* START RECORDS FOR THE TASK *

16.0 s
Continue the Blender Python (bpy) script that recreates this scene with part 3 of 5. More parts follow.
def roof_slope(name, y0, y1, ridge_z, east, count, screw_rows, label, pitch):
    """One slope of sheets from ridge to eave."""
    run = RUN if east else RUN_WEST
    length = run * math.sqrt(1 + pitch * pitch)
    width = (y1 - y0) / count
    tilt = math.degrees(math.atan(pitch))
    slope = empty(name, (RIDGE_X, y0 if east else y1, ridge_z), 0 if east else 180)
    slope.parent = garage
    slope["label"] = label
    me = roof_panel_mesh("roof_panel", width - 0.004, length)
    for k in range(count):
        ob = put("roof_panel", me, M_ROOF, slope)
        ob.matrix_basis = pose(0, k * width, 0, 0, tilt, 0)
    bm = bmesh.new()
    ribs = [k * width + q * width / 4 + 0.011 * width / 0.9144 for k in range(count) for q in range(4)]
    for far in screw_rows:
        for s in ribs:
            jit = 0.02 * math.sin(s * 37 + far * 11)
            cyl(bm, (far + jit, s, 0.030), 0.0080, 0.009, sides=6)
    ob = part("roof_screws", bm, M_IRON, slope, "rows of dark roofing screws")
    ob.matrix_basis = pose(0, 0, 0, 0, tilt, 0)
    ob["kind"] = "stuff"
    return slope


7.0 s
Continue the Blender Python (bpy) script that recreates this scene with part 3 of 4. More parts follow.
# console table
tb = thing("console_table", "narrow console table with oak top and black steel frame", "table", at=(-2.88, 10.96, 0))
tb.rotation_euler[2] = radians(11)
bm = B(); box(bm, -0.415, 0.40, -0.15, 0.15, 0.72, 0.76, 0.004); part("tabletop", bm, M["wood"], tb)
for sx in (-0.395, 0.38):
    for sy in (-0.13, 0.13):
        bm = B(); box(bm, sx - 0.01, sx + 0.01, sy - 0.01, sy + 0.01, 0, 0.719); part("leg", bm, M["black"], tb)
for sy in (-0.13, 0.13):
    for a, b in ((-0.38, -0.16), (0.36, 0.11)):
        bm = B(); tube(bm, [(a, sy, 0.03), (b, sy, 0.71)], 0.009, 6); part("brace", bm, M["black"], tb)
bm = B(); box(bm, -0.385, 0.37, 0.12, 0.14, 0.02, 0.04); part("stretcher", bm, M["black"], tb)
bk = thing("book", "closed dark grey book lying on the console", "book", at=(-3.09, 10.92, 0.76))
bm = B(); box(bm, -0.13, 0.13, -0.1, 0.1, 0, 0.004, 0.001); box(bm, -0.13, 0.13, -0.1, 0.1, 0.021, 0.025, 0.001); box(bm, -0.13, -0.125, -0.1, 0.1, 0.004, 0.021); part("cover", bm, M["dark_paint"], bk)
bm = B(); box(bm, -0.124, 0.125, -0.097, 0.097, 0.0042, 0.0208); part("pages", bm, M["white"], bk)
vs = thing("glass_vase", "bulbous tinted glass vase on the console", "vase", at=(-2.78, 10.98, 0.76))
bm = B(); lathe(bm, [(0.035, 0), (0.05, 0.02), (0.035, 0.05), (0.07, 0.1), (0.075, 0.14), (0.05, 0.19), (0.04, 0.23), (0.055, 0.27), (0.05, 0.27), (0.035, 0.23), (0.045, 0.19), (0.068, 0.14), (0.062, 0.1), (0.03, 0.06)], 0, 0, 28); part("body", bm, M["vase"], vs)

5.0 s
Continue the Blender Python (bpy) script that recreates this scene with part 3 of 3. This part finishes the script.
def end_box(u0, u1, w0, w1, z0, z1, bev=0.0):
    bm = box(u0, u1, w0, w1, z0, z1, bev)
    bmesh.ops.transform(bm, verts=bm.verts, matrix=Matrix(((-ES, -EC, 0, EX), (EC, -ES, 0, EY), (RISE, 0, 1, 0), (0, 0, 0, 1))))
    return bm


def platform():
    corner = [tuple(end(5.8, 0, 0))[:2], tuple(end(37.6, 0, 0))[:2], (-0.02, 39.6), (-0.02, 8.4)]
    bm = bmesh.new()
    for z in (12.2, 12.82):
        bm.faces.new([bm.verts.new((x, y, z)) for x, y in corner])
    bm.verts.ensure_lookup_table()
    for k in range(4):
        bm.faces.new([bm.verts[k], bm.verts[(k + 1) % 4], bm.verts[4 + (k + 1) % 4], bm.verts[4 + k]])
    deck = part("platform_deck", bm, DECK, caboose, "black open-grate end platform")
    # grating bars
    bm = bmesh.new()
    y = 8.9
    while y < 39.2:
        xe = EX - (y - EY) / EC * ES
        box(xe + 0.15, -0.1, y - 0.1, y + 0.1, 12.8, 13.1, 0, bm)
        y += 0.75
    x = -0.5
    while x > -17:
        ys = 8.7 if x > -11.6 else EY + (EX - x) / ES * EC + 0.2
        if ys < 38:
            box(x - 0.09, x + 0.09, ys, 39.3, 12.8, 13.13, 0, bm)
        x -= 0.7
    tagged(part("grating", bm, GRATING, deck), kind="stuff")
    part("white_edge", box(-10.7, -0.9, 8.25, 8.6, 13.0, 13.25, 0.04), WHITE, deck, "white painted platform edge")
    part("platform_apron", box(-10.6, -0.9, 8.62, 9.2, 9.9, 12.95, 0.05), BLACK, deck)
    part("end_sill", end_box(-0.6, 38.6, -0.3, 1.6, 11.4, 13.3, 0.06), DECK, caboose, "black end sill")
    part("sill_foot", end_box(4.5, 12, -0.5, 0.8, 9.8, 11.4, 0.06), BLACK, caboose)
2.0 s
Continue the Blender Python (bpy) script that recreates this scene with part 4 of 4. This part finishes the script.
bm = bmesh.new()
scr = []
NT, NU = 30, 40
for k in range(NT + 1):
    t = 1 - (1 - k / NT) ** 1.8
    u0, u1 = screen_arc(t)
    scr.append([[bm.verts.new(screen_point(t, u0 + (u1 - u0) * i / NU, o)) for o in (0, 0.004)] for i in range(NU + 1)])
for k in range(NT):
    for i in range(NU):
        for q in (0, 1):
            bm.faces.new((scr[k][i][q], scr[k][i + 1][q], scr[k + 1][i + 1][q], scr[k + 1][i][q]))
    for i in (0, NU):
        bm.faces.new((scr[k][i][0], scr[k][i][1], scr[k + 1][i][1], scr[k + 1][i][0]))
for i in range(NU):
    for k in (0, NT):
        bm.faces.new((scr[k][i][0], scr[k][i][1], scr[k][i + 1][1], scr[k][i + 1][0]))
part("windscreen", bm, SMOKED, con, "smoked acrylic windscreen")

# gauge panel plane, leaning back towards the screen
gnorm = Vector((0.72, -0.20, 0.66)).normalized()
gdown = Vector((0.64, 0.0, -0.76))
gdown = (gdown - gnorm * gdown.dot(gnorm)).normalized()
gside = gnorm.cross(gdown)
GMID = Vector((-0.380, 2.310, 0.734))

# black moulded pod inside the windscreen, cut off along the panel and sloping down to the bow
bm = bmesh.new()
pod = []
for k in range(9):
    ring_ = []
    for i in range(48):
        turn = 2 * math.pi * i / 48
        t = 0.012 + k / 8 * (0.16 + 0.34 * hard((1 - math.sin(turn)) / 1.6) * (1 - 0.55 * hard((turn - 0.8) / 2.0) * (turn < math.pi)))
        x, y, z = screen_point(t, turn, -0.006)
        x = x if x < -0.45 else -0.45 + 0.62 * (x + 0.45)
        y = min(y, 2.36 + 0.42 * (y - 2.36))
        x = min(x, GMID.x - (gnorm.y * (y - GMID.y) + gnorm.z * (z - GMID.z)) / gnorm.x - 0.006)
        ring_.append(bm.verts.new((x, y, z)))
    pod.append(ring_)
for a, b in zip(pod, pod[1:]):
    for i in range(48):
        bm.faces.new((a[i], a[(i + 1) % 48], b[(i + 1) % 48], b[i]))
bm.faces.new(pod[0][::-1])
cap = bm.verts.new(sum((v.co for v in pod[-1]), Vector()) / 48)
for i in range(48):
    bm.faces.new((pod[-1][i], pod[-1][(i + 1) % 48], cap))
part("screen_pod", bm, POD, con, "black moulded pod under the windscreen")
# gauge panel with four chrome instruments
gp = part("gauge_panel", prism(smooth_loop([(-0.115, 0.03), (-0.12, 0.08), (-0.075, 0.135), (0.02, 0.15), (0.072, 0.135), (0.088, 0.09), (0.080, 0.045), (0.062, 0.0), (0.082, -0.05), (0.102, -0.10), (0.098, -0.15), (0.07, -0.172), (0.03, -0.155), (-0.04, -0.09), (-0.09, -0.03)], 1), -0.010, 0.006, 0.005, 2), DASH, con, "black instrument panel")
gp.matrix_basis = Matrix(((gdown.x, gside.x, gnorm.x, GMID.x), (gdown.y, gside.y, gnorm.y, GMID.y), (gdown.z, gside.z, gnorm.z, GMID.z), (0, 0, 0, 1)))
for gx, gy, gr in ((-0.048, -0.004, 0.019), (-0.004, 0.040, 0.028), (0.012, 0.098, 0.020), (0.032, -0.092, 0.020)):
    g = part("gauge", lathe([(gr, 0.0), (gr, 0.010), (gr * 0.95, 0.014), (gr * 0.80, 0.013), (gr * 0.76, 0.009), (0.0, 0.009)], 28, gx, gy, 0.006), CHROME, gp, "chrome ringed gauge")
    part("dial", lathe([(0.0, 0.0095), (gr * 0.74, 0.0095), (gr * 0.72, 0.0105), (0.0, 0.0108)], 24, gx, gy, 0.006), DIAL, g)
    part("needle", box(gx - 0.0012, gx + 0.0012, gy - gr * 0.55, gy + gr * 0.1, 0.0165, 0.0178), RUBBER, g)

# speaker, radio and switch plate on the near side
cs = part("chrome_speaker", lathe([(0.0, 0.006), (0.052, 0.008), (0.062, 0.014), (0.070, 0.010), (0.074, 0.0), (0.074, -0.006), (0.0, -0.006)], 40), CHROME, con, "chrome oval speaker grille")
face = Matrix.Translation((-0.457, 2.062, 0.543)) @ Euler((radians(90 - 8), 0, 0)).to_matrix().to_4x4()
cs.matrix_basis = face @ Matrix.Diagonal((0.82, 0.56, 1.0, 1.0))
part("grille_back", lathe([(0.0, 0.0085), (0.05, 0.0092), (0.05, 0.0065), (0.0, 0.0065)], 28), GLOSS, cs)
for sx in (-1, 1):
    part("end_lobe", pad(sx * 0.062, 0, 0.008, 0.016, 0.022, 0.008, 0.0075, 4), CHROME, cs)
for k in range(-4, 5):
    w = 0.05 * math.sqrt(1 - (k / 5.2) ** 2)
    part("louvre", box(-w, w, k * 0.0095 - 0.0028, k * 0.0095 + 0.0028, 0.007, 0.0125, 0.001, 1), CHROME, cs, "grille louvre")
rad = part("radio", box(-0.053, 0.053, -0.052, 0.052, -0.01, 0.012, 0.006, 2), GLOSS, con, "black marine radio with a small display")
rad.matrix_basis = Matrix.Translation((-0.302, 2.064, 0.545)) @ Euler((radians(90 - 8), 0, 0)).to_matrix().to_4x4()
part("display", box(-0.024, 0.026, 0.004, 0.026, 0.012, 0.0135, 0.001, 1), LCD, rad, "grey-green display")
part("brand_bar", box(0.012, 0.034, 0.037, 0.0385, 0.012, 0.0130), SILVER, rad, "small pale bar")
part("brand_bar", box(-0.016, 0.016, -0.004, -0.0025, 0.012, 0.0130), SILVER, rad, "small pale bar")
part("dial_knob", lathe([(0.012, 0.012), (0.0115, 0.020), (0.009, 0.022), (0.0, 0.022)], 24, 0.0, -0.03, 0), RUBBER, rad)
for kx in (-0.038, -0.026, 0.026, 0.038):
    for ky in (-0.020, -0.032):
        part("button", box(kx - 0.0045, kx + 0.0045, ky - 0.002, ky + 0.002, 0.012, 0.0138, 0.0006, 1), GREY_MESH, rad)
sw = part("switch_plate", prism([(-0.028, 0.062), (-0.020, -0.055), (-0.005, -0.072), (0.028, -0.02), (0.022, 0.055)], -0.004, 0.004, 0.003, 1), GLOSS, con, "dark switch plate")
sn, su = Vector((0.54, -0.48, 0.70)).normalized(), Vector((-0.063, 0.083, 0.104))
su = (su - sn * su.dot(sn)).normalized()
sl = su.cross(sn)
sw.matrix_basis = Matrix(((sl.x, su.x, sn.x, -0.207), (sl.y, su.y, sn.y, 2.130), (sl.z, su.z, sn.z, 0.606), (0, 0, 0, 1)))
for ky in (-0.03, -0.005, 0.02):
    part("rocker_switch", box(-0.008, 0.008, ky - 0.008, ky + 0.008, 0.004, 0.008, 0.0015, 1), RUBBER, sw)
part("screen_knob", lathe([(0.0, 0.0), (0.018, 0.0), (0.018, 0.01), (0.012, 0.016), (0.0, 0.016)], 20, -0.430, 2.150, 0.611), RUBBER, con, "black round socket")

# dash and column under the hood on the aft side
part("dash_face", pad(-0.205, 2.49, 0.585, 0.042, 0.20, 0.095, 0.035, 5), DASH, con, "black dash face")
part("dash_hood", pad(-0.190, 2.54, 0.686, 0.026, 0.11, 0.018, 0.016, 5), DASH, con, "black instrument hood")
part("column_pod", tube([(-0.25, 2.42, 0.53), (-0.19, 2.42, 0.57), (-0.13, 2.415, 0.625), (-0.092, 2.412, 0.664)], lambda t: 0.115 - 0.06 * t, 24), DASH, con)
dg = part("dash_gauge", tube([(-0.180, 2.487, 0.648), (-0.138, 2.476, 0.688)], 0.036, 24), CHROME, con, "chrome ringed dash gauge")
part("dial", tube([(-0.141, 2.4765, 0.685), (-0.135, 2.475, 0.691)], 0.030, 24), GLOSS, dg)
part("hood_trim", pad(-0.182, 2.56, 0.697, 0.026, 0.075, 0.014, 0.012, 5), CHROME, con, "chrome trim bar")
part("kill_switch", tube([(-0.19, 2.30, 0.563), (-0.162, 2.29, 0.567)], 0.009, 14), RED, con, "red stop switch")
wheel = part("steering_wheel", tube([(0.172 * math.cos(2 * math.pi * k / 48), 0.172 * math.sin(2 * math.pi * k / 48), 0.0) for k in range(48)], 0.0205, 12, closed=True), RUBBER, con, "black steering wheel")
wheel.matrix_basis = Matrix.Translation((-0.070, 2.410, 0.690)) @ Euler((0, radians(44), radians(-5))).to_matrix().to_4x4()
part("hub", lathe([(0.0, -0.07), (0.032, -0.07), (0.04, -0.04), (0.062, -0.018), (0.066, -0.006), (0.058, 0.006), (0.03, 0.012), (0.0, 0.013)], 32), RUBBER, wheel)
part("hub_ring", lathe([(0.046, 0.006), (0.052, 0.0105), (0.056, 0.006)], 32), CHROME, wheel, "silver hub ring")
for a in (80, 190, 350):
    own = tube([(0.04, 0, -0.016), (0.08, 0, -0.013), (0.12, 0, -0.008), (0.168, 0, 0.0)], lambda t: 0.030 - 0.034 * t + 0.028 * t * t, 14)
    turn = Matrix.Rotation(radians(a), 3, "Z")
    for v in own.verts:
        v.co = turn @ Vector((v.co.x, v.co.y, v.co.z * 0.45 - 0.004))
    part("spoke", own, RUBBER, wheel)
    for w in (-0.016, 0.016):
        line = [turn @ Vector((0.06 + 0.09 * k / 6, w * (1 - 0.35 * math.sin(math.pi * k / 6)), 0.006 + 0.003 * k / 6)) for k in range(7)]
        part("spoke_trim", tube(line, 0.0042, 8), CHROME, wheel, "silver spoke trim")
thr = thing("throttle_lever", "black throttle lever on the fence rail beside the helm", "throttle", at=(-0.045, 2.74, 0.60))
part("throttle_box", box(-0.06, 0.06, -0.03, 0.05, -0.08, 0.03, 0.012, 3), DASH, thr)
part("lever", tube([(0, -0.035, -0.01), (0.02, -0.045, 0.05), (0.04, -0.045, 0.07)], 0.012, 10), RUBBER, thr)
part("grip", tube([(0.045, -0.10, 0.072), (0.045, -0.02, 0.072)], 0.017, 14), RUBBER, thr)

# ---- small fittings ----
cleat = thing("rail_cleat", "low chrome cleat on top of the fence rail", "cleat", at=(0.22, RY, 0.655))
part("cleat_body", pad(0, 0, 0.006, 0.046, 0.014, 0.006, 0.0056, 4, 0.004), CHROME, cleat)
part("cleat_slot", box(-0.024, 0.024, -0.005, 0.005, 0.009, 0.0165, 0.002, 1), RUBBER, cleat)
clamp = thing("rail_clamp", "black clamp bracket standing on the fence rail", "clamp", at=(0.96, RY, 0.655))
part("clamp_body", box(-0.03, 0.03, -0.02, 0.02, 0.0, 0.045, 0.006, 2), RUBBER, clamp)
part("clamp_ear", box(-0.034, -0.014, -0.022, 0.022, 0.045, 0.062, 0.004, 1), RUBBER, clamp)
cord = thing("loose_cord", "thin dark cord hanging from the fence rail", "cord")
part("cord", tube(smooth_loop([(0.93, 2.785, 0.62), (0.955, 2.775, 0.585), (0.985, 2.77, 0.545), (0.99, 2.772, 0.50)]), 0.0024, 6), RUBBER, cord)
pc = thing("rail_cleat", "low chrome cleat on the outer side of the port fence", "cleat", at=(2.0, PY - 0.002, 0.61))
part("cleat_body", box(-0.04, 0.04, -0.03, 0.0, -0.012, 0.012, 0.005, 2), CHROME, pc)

* END RECORDS FOR THE TASK *

TASK » Identify how many lines in the entries above contain the word "this" and provide only that figure.

TASK ANSWER » 4